Guyana’s Poet Laureate Martin Carter died on December 13, 1997. His poems defined not only his generation but has remained the voice and rallying cry of every generation since as our country continues to fail to deliver on the hopes and aspirations that had their wellspring in the struggle for independence.
Martin Carter wrote some of his finest poems during his youth, at that time of angst and rebellion when he joined the struggle for independence from Britain alongside political leaders like Dr Cheddi Jagan and Forbes Burnham.
In them were the youth and spirit that were to herald the birth of a nation. Sadly, Carter’s poems went on to chronicle instead the despair and hopelessness that overtook the promise and has delivered only division and turmoil.
His enduring legacy was his talent for putting words into exactly what we were all thinking; he, of course, adding the images, the rhythm and the language that would make them everlastingly memorable.
The PPP/C in a statement on his death said that Martin Carter’s poems had “come to symbolise the conscience of a nation.”
No one could have stated it better, and in one line, about the political corruptions and opportunistic partisanship that still stymy our development when he wrote: “But a mouth is always muzzled by the food it eats to live.”
“Death must not find us thinking that we die,” from the poem “Death of a Comrade” is a philosophical statement, oft quoted, that sums up the human will to live, to defy death even at the final moment.
Carter was 70 when he died. He had attended Queen’s College and worked as a civil servant in the colonial government. He was forced to resign because of his commitment to the struggle for independence then worked as an information officer for Bookers. He joined the Burnham government briefly, from 1968 to 1970, as Minister of Information.
He was not, as a poet, ever disengaged from the politics that was shaping the fortunes and misfortunes of our country. As an intellectual he could not help but write about what he saw, felt and experienced, and in his poem about Black Friday 1962, when Georgetown burned, he wrote:
Were some who ran one way.
Were some who ran another way.
Were some who did not run at all.
Were some who will not run again…
And I have seen some creatures rise from holes
and claw a triumph like a citizen,
and reign until the tide!
Martin Carter sought no international fame and fortune from his poems. He never emigrated but stayed close to us, his audience, and was always engaged. He was the quintessential “poems man”. For him, it was enough that his poems were read by the people whose struggle and sentiments he captured so succinctly and vividly.
His volume “Poems of Resistance” was my introduction to Martin Carter. It had been published in 1954 by Lawrence and Wishart in Britain and reprinted locally in 1966 and 1979. It is a collection of 18 poems and my favourite then and now is the one entitled “This is the dark time my love”.
This was a young Martin Carter writing to his wife, Phyllis, while he languished in prison with his political comrades during their struggle for independence. The poem has a simple appeal for being a private and personal moment captured in lines that spoke to the universal condition of our nation.

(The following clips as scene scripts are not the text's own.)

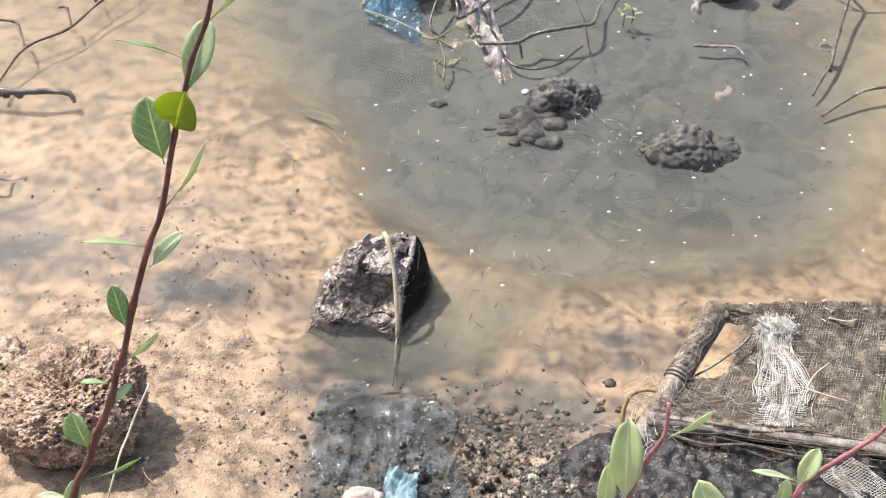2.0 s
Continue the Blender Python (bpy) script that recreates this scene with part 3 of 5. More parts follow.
def mud_place(rnd):
    k = rnd.random()
    if k < 0.5:
        return rnd.gauss(-0.02, 0.10), rnd.gauss(1.16, 0.07)
    return (rnd.gauss(0.13, 0.07), rnd.gauss(1.13, 0.06)) if k < 0.8 else (rnd.uniform(0.08, 0.20), rnd.uniform(0.98, 1.12))


def island_material(name, stops, rough=0.7):
    m, nt, b = nodes_of(name)
    geo = nt.nodes.new("ShaderNodeNewGeometry")
    r = ramp(nt, geo.outputs["Random Per Island"], stops)
    n = add(nt, "ShaderNodeTexNoise", Scale=250.0, Detail=3.0)
    nt.links.new(geo.outputs["Position"], n.inputs["Vector"])
    s = ramp(nt, n.outputs["Fac"], [(0.3, (0.6,) * 3), (0.7, (1.2,) * 3)])
    mul = nt.nodes.new("ShaderNodeMixRGB")
    mul.blend_type = "MULTIPLY"
    mul.inputs[0].default_value = 1.0
    nt.links.new(r.outputs[0], mul.inputs[1])
    nt.links.new(s.outputs[0], mul.inputs[2])
    nt.links.new(mul.outputs[0], b.inputs["Base Color"])
    b.inputs["Roughness"].default_value = rough
    return m


M_GRAVEL = island_material("gravel_mix", [(0.0, (0.22, 0.15, 0.105)), (0.2, (0.35, 0.25, 0.175)), (0.7, (0.44, 0.325, 0.23)), (1.0, (0.52, 0.40, 0.295))])
M_SLIVER = island_material("sunken_slivers", [(0.0, (0.05, 0.045, 0.04)), (0.35, (0.11, 0.095, 0.08)), (0.65, (0.26, 0.235, 0.20)), (1.0, (0.60, 0.58, 0.53))])
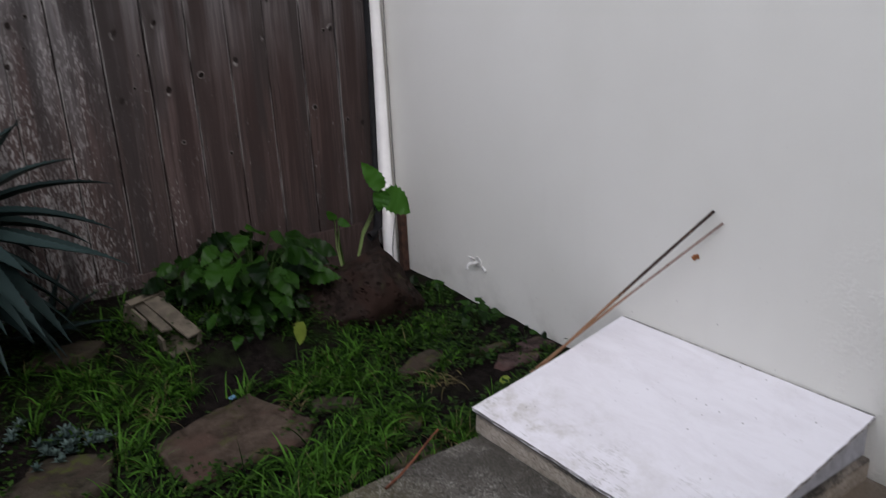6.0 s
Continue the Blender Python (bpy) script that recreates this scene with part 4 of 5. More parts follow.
# ---- things on the wall ----
def build_wall_fittings():
    pipe = thing("downspout", (-0.056, 2.842, 0.15), "cream painted downspout fixed to the house wall", "downspout")
    part("pipe", tube([(-0.056, 2.842, z) for z in (-0.03, 2.0, 4.0, 5.45)] + [(-0.12, 2.842, 5.49), (-0.76, 2.842, 5.54)], 0.040, 16), DOWNPIPE, pipe, smooth=True)
    for z in (2.66, 4.6):
        part("bracket", box(-0.070, -0.001, 2.785, 2.900, z - 0.012, z + 0.012, 0.003), DOWNPIPE, pipe)
    hose = thing("black_pipe", (-0.125, 2.76, 0.2), "black plastic pipe with an elbow beside the downspout", "pipe")
    part("tube", tube([(-0.122, 2.79, 2.15), (-0.132, 2.788, 1.2), (-0.150, 2.785, 0.60), (-0.158, 2.780, 0.36), (-0.166, 2.775, 0.28), (-0.205, 2.765, 0.235)], 0.017, 12), BLACK, hose, smooth=True)
    part("elbow", tube([(-0.154, 2.782, 0.42), (-0.158, 2.780, 0.34), (-0.168, 2.774, 0.275), (-0.205, 2.765, 0.236), (-0.235, 2.760, 0.228)], 0.026, 14), BLACK, hose, smooth=True)
    post = thing("rusty_stub", (-0.02, 2.63, 0.1), "short rusted steel stub by the wall foot", "pipe stub")
    part("stub", box(-0.050, -0.006, 2.715, 2.755, -0.05, 0.350, 0.004), RUST, post)
    for y, x in ((2.808, -0.012), (2.775, -0.014)):
        lead = thing("black_cable", (x, y, 0.1), "thin black cable running down the wall", "cable")
        part("lead", tube([(x - 0.07, y - 0.04, -0.02), (x - 0.06, y - 0.02, 0.12), (x - 0.03, y - 0.005, 0.24), (x, y, 0.34), (x, y, 1.2), (x + 0.004, y, 2.6), (x + 0.006, y, 5.6)] if y > 2.78 else [(x - 0.055, y - 0.05, -0.02), (x - 0.045, y - 0.03, 0.12), (x - 0.02, y - 0.02, 0.24), (x, y - 0.01, 0.36), (x - 0.01, y + 0.01, 0.48)], 0.0026, 8), CABLE, lead, smooth=True)
    cab = thing("wall_cable", (-0.01, 1.7, 2.76), "grey cable clipped over the window head", "cable")
    pts = [(-0.008, -2.0, 2.735), (-0.008, 0.9, 2.742), (-0.012, 1.34, 2.760), (-0.030, 1.36, 2.762), (-0.030, 1.9, 2.762), (-0.030, 2.35, 2.765), (-0.028, 2.64, 2.770), (-0.012, 2.70, 2.745), (-0.010, 2.74, 2.70), (-0.115, 2.75, 2.672), (-0.118, 2.84, 2.668), (-0.03, 2.95, 2.70), (-0.028, 3.15, 2.742), (-0.03, 4.0, 2.705), (-0.03, 4.8, 2.76), (-0.01, 7.0, 2.74)]
    part("sheath", tube(soft_line(pts), 0.0042, 8), CABLE, cab, smooth=True)
    for y in (1.40, 1.95, 2.42):
        part("clip", box(-0.036, -0.024, y - 0.004, y + 0.004, 2.757, 2.769, 0.002), CABLE, cab)
    tap = thing("hose_tap", (-0.03, 2.06, 0.215), "small white painted hose tap on the wall", "tap")
    part("body", tube([(0.0, 2.055, 0.205), (-0.030, 2.055, 0.205), (-0.050, 2.062, 0.204), (-0.060, 2.070, 0.192), (-0.062, 2.072, 0.180)], 0.0095, 12), PORCELAIN, tap, smooth=True)
    part("flange", tube([(0.0, 2.055, 0.205), (-0.007, 2.055, 0.205)], 0.027, 16), PORCELAIN, tap)
    part("handle", box(-0.043, -0.032, 2.038, 2.086, 0.230, 0.238, 0.003), PORCELAIN, tap)
    part("spindle", tube([(-0.037, 2.062, 0.205), (-0.037, 2.062, 0.232)], 0.006, 8), PORCELAIN, tap)
    part("drip", tube([(-0.002, 2.02, 0.185), (-0.010, 1.985, 0.172)], 0.007, 8), PORCELAIN, tap)
    spot = thing("rust_spot", (0, 0.713, 0.578), "flaking rusty patch on the white wall", "rust patch")
    bm = bmesh.new()
    rnd = random.Random(4)
    for k in range(16):
        y, z, r = 0.713 + rnd.gauss(0, 0.009), 0.578 + rnd.gauss(0, 0.007), rnd.uniform(0.002, 0.006)
        box(-0.004, 0.0, -r, r, -r * 0.6, r * 0.6, 0.001, bm, pose(0, y, z, rnd.uniform(0, 90), 0, 0))
    part("flakes", bm, make_plain("orange_rust", (0.33, 0.12, 0.035), 0.9, 0, 0.4, 60.0, 0.3), spot)
    wire = thing("hanging_wire", (-0.3, 9.2, 4.8), "thin dark wire looped from the eave", "cable")
    a, b = Vector((-0.70, 9.95, 5.46)), Vector((-0.02, 8.6, 5.74))
    pts = []
    for k in range(21):
        s = k / 20
        p = a.lerp(b, s)
        p.z -= 4 * s * (1 - s) * 1.1
        pts.append(p)
    part("loop", tube(pts, 0.0042, 6), CABLE, wire, smooth=True)


build_wall_fittings()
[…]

It is Guyana’s tragedy that this poem, written over 60 years ago, still represents our condition today.
This is the dark time, my love
all round the land brown beetles crawl about.
The shining sun is hidden in the sky
red flowers bend their heads in awful sorrow.
This is the dark time my love.
It is the season of oppression, dark metal and tears.
It is the festival of guns, the carnival of misery.
Everywhere the faces of men are strained and anxious.
Who comes walking in the dark night time?
Whose boot of steel tramps down the slender grass?
It is the man of death, my love, the strange invader
watching you sleep and aiming at your dream.